- **Problem**: Going through the material below, please gather all lines with the word "category" in them.

- **Data segment**:
——————————
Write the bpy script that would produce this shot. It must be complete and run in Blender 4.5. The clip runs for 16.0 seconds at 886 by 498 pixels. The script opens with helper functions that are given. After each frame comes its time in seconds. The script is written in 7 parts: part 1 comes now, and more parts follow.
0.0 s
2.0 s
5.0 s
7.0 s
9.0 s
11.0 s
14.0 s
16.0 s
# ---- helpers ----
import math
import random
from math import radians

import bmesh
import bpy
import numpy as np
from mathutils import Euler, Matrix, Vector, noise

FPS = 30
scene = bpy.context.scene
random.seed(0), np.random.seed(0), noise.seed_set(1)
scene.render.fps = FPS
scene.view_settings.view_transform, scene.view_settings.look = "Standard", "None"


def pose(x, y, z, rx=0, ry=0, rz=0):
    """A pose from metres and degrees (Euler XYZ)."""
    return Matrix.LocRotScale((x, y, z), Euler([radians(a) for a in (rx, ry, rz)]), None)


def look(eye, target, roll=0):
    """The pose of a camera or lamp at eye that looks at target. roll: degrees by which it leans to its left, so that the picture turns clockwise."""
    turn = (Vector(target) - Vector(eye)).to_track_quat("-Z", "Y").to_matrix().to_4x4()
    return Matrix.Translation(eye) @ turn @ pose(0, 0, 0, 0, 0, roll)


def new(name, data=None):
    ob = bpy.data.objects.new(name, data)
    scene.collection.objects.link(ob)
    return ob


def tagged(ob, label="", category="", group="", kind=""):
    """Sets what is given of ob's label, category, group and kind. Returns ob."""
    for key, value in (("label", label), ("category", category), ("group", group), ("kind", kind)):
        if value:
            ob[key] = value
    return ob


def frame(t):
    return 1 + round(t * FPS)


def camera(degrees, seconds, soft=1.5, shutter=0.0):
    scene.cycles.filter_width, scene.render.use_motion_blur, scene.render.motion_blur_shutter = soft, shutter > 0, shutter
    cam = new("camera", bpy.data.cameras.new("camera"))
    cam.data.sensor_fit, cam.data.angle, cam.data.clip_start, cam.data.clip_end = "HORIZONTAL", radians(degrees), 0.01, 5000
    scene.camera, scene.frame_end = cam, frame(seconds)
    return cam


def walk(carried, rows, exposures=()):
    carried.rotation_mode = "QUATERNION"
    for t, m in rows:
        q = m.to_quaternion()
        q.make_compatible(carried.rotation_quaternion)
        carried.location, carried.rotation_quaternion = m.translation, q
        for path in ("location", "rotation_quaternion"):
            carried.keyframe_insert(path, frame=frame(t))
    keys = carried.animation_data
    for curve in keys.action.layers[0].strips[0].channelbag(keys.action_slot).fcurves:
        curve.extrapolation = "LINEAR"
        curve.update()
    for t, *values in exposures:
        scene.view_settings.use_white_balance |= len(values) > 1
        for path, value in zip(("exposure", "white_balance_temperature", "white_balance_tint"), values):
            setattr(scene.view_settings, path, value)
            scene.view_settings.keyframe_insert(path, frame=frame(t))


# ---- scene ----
——————————
- **Written response**:
def tagged(ob, label="", category="", group="", kind=""):
    """Sets what is given of ob's label, category, group and kind. Returns ob."""
    for key, value in (("label", label), ("category", category), ("group", group), ("kind", kind)):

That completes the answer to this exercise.